# Exercise directions
Exclude the pictures and return every line exactly as written.

**** Information supplied ****

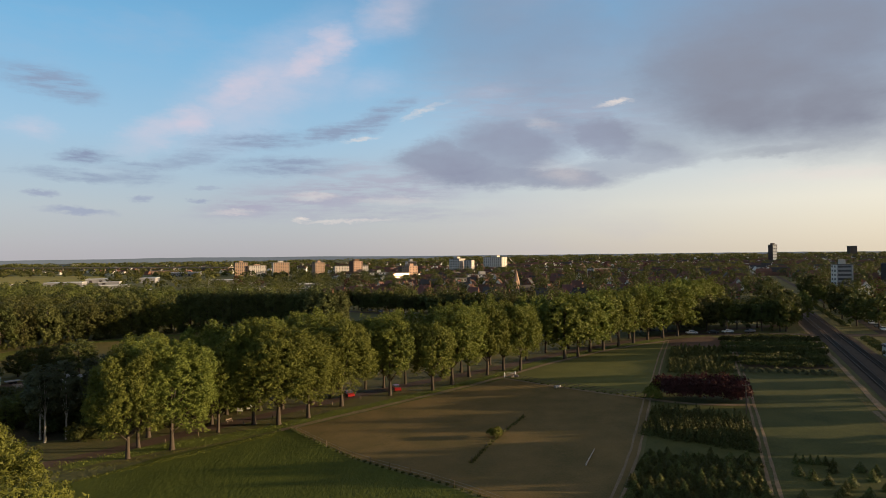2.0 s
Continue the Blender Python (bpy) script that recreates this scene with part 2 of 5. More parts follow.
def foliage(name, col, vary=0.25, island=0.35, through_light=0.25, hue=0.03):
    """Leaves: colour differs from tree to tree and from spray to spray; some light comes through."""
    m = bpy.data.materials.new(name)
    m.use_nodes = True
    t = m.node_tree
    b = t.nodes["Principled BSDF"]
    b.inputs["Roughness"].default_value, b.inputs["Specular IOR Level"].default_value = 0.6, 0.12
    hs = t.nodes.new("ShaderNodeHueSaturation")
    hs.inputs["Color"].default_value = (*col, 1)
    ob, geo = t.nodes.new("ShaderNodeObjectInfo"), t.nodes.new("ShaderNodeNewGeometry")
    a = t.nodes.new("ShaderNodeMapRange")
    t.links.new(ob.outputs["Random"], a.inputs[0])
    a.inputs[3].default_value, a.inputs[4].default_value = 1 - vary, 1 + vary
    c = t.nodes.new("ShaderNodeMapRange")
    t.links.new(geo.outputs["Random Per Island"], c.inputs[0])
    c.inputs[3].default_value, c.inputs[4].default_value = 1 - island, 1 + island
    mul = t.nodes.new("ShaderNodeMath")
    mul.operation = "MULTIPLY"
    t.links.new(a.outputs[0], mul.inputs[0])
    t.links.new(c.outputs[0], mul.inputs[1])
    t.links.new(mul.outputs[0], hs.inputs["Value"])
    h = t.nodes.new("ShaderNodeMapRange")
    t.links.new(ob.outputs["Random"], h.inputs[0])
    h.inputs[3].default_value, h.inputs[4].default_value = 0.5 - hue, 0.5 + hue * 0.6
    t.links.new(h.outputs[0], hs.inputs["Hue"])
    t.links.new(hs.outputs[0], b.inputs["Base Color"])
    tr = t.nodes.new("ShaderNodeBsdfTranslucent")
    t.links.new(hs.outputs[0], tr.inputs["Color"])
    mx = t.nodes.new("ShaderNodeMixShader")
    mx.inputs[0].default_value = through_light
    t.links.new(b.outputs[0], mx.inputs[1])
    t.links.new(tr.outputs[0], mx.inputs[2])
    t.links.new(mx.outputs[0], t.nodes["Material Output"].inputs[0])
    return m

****

# Exercise solution
2.0 s
Continue the Blender Python (bpy) script that recreates this scene with part 2 of 5. More parts follow.
def foliage(name, col, vary=0.25, island=0.35, through_light=0.25, hue=0.03):
    """Leaves: colour differs from tree to tree and from spray to spray; some light comes through."""
    m = bpy.data.materials.new(name)
    m.use_nodes = True
    t = m.node_tree
    b = t.nodes["Principled BSDF"]
    b.inputs["Roughness"].default_value, b.inputs["Specular IOR Level"].default_value = 0.6, 0.12
    hs = t.nodes.new("ShaderNodeHueSaturation")
    hs.inputs["Color"].default_value = (*col, 1)
    ob, geo = t.nodes.new("ShaderNodeObjectInfo"), t.nodes.new("ShaderNodeNewGeometry")
    a = t.nodes.new("ShaderNodeMapRange")
    t.links.new(ob.outputs["Random"], a.inputs[0])
    a.inputs[3].default_value, a.inputs[4].default_value = 1 - vary, 1 + vary
    c = t.nodes.new("ShaderNodeMapRange")
    t.links.new(geo.outputs["Random Per Island"], c.inputs[0])
    c.inputs[3].default_value, c.inputs[4].default_value = 1 - island, 1 + island
    mul = t.nodes.new("ShaderNodeMath")
    mul.operation = "MULTIPLY"
    t.links.new(a.outputs[0], mul.inputs[0])
    t.links.new(c.outputs[0], mul.inputs[1])
    t.links.new(mul.outputs[0], hs.inputs["Value"])
    h = t.nodes.new("ShaderNodeMapRange")
    t.links.new(ob.outputs["Random"], h.inputs[0])
    h.inputs[3].default_value, h.inputs[4].default_value = 0.5 - hue, 0.5 + hue * 0.6
    t.links.new(h.outputs[0], hs.inputs["Hue"])
    t.links.new(hs.outputs[0], b.inputs["Base Color"])
    tr = t.nodes.new("ShaderNodeBsdfTranslucent")
    t.links.new(hs.outputs[0], tr.inputs["Color"])
    mx = t.nodes.new("ShaderNodeMixShader")
    mx.inputs[0].default_value = through_light
    t.links.new(b.outputs[0], mx.inputs[1])
    t.links.new(tr.outputs[0], mx.inputs[2])
    t.links.new(mx.outputs[0], t.nodes["Material Output"].inputs[0])
    return m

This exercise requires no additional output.